For an early-stage team of 2-5 people handling 30-150 tickets per week: start with Freshdesk's free plan. It handles the volume, supports unlimited agents, and has no seat-based pricing pressure while you figure out your support workflows. When you outgrow the free tier's lack of automation (you will know because someone is spending significant time on manual triage), upgrade to the Growth plan at $15 per agent. This is the most common and most defensible path for a startup that has not yet raised a Series A.
For a B2B SaaS where customer relationships and response tone matter as much as ticket volume: Help Scout is the better choice even though it costs more from day one. The product is built around making support feel human, and that investment pays back in retention when your ACV is high enough that a single churned account costs more than a year of tool subscriptions. Start at $20 per agent per month and stay there until you have clear evidence that volume or workflow complexity requires something more structured.
For a growth-stage SaaS that needs in-app chat, product tours, and automated onboarding sequences alongside support: Intercom is worth the price if you model it correctly. Go in with eyes open about contact-based pricing, set a budget ceiling, and audit your contact list regularly to remove inactive users. Intercom's value comes from combining support, onboarding, and proactive messaging in one tool. If you only need support ticketing, you are paying for capabilities you do not use. Pick Freshdesk or Help Scout instead.
The one recommendation that applies to every startup: do not pick Zendesk unless you have a dedicated support operations person who will manage it. It is a powerful tool built for large teams with complex workflows. For a 5-50 person startup, the configuration overhead and pricing structure will cost you more in time and money than any of the alternatives. It is the cautionary tale for a reason.
Frequently asked questions
Does Help Scout really offer free access to startups? Yes. Help Scout for Startups gives new, incorporated tech companies under about two years old with under $1M raised free access for a limited period, commonly cited as six months, plus additional credits. Nonprofits and mission-aligned organizations get an ongoing discount through the separate Help Scout for Good program. Confirm current eligibility terms on helpscout.com since program details change.

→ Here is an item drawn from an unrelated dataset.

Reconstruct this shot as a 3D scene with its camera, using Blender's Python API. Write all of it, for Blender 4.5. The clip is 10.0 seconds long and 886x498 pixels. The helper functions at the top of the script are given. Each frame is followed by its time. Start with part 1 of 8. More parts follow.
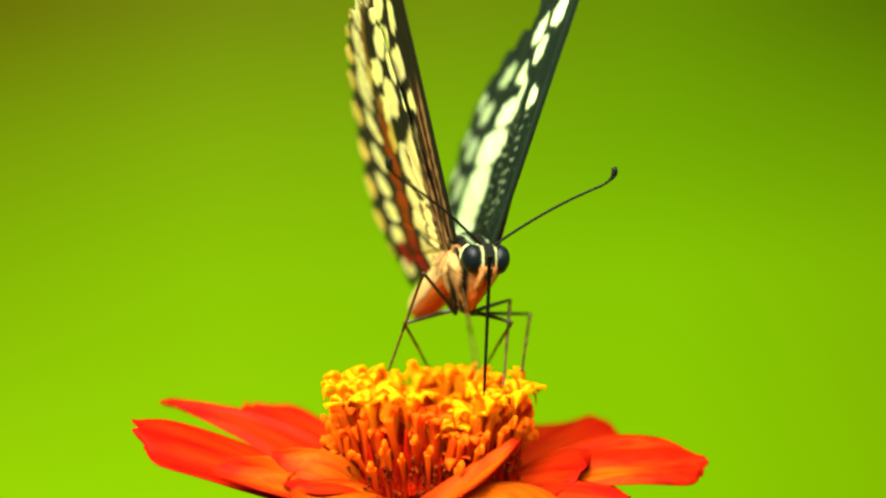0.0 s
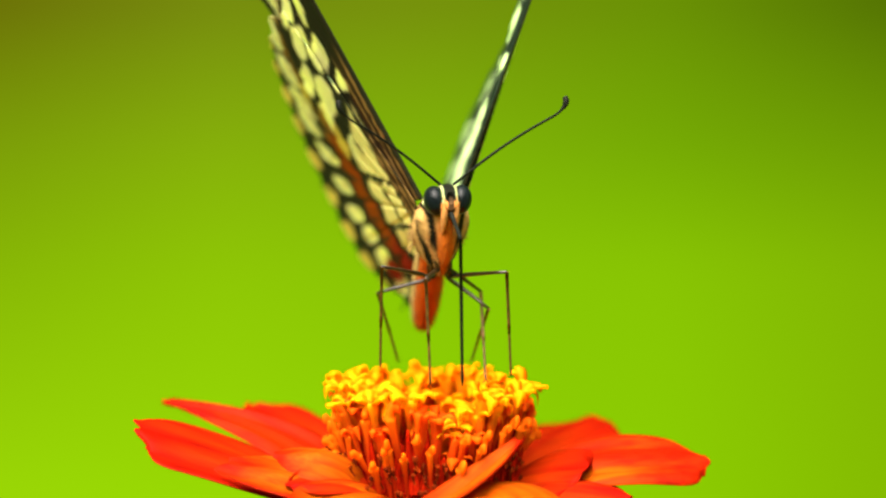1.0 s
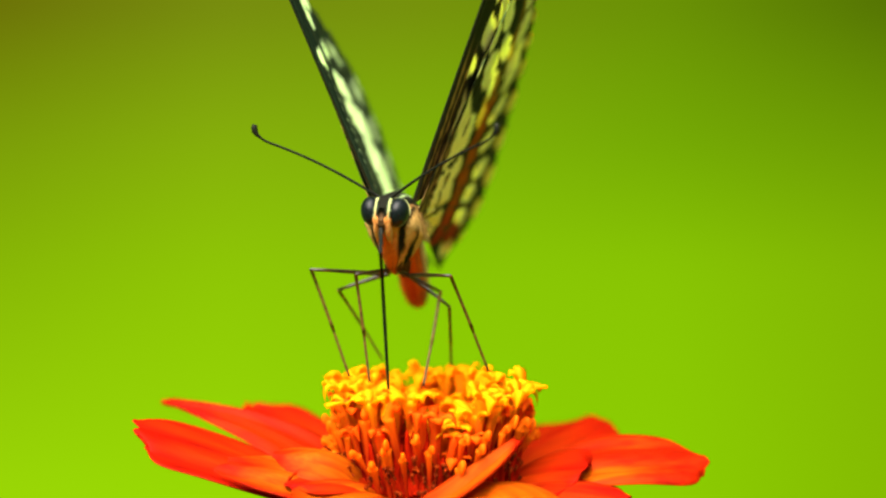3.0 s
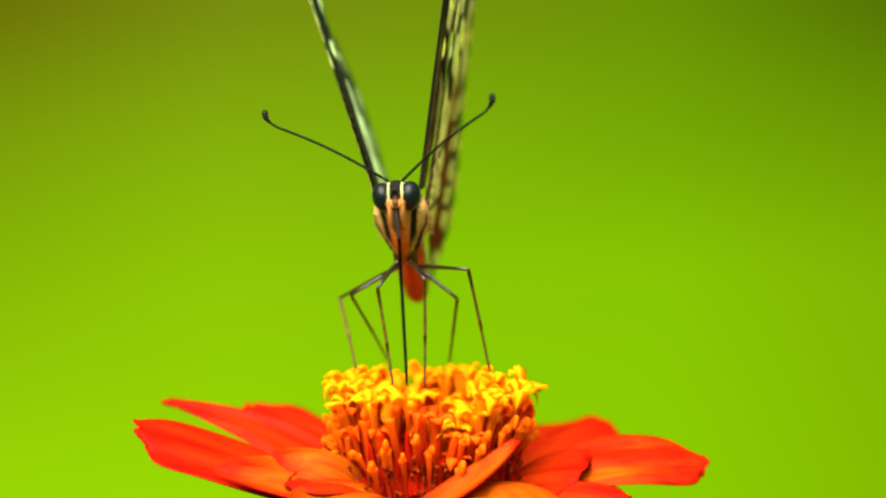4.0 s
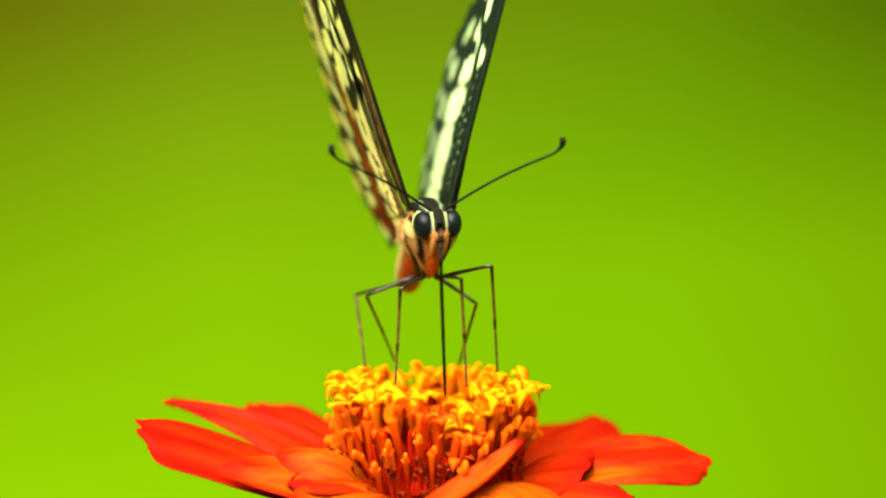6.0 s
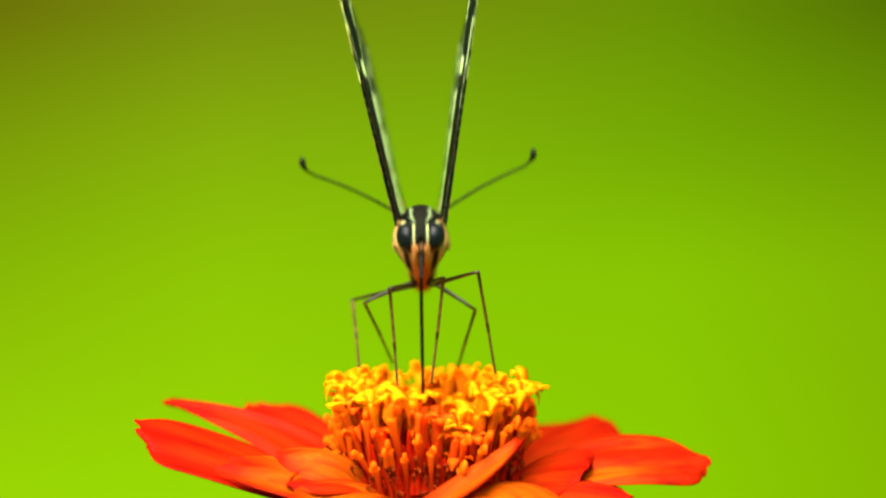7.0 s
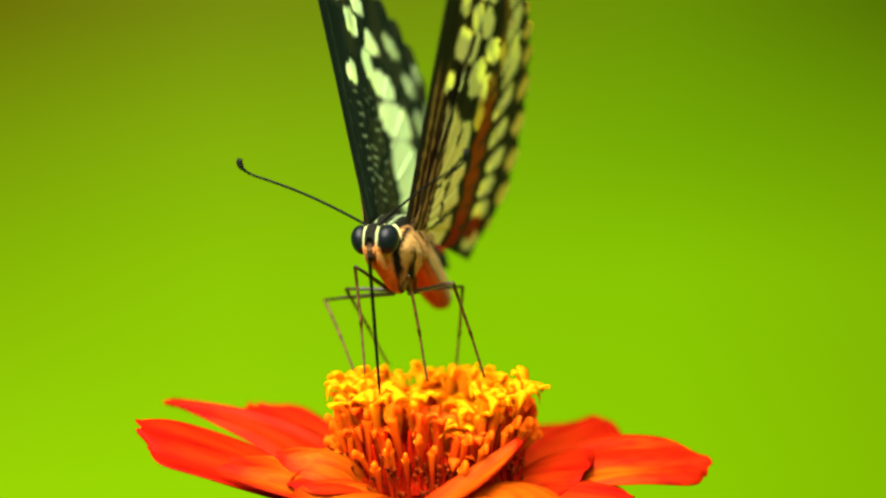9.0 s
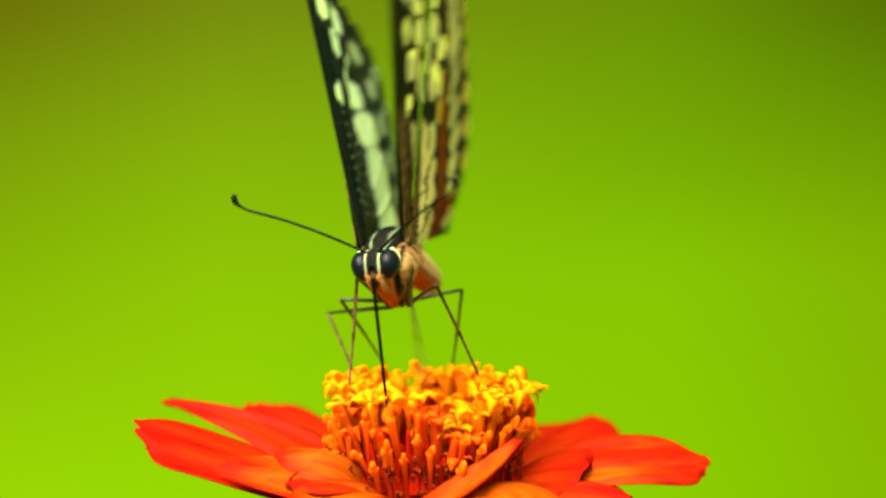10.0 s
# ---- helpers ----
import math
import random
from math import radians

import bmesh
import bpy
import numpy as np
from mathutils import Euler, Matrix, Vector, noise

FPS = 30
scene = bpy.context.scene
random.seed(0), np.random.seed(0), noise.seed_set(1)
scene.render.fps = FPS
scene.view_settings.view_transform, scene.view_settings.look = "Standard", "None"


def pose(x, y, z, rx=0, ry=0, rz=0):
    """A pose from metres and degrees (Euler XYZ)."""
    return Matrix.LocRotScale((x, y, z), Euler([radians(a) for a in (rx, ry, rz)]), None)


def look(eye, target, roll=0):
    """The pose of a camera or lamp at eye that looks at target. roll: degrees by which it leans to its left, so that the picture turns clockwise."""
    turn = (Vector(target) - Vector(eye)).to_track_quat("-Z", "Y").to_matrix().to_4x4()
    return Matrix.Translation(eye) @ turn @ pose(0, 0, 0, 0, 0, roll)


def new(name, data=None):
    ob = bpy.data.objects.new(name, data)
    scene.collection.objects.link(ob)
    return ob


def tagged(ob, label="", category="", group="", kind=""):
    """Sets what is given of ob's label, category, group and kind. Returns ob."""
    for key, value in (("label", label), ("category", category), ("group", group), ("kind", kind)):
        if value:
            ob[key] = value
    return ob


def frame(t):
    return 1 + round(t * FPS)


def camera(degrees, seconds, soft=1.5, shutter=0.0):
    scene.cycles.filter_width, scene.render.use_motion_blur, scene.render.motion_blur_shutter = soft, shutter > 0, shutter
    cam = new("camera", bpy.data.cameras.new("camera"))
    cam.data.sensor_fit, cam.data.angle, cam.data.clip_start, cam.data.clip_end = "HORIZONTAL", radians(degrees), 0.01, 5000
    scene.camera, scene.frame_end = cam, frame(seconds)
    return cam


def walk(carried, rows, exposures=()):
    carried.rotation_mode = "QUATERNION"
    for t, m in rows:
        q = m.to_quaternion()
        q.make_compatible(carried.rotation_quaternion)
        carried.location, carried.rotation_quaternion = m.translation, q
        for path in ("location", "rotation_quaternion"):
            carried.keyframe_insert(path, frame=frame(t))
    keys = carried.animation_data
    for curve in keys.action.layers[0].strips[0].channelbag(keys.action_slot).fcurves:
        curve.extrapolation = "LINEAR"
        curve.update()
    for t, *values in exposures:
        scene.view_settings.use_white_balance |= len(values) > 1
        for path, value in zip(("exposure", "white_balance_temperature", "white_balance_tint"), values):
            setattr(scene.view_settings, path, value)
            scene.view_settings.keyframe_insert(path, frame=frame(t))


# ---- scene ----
MM = 0.001
ANTENNA, PROB_A, PROB_B = 12.50, 4.5, 13.0
LEG_LENGTHS = {"fore": (4.5, 9.5), "mid": (8.0, 10.0), "hind": (5.0, 8.5)}
STAND = 0.55                      # height of the flower's disc above the ground

# ---- camera ----
cam = camera(24.0, 10.0, soft=2.3, shutter=0.8)
AIM = Vector((1.12 * MM, 0.0, STAND + 11.7 * MM))
EYE = AIM + 188 * MM * Vector((0.0, -math.cos(radians(3)), math.sin(radians(3))))
walk(cam, [(0.0, look(EYE, AIM)), (10.0, look(EYE, AIM))])
cam.data.dof.use_dof = True
cam.data.dof.focus_distance = 0.1835
cam.data.dof.aperture_fstop = 12.5

# ---- world and sun ----
SUN_UP, SUN_ROUND = 57.0, 203.0
world = bpy.data.worlds.new("sky")
scene.world = world
world.use_nodes = True
wn = world.node_tree.nodes
sky = wn.new("ShaderNodeTexSky")
sky.sky_type = "NISHITA"
sky.sun_disc = False
sky.air_density = 0.15
sky.dust_density = 10.0
sky.ozone_density = 0.0
sky.sun_elevation = radians(SUN_UP)
sky.sun_rotation = radians(SUN_ROUND)
wn["Background"].inputs[1].default_value = 0.15
world.node_tree.links.new(sky.outputs[0], wn["Background"].inputs[0])
sun = new("sun", bpy.data.lights.new("sun", "SUN"))
sun.data.energy = 3.8
sun.data.angle = radians(72)
sun.data.color = (1.0, 0.96, 0.84)
sun_from = Vector((math.sin(radians(SUN_ROUND)) * math.cos(radians(SUN_UP)),
                   math.cos(radians(SUN_ROUND)) * math.cos(radians(SUN_UP)),
                   math.sin(radians(SUN_UP))))
sun.matrix_world = look(sun_from * 5.0, (0.0, 0.0, 0.0))
EXPOSURE = 1.9
scene.view_settings.exposure = EXPOSURE


# ---- materials ----
def nodes_of(name):
    m = bpy.data.materials.new(name)
    m.use_nodes = True
    return m, m.node_tree.nodes, m.node_tree.links, m.node_tree.nodes["Principled BSDF"]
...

Is Freshdesk's free plan still unlimited agents forever? This has been changing. Freshdesk's long-standing free Sprout tier supported unlimited agents with no time limit, but Freshworks has been actively transitioning to a more limited free program, commonly reported as 1-2 agents for the first six months only. Check Freshdesk's current pricing page before assuming the old unlimited-agent free tier still applies.
How much does a 5-person startup pay on Freshdesk versus Intercom? Freshdesk Growth runs $15/agent/mo, so five agents cost $75/month. Intercom's pricing is less predictable because it blends seat cost with contact volume and AI resolution fees; founders commonly report bills jumping from under $100 to $400-800/month once contact counts cross a few hundred. Model Intercom against your expected contact growth, not just the seat price.
When should a startup avoid Zendesk? Until you have a dedicated person to own support operations. Zendesk's advertised entry pricing looks approachable, but features like round-robin routing and SLA alerts are frequently add-ons or gated to higher tiers, so the real cost per agent often lands well above the sticker price. For most startups under 20 agents, Freshdesk or Help Scout deliver comparable core functionality with less configuration overhead.
What is the biggest pricing trap for startups picking a help desk? Choosing based on entry price without checking how the plan scales. Seat definitions vary (some vendors charge for every login, others only for active agents), free-tier automation is often missing until you upgrade, and migration between platforms is not seamless, ticket history and canned replies rarely transfer cleanly. Identify the two or three features you will need in six months before committing to a free or discounted tier.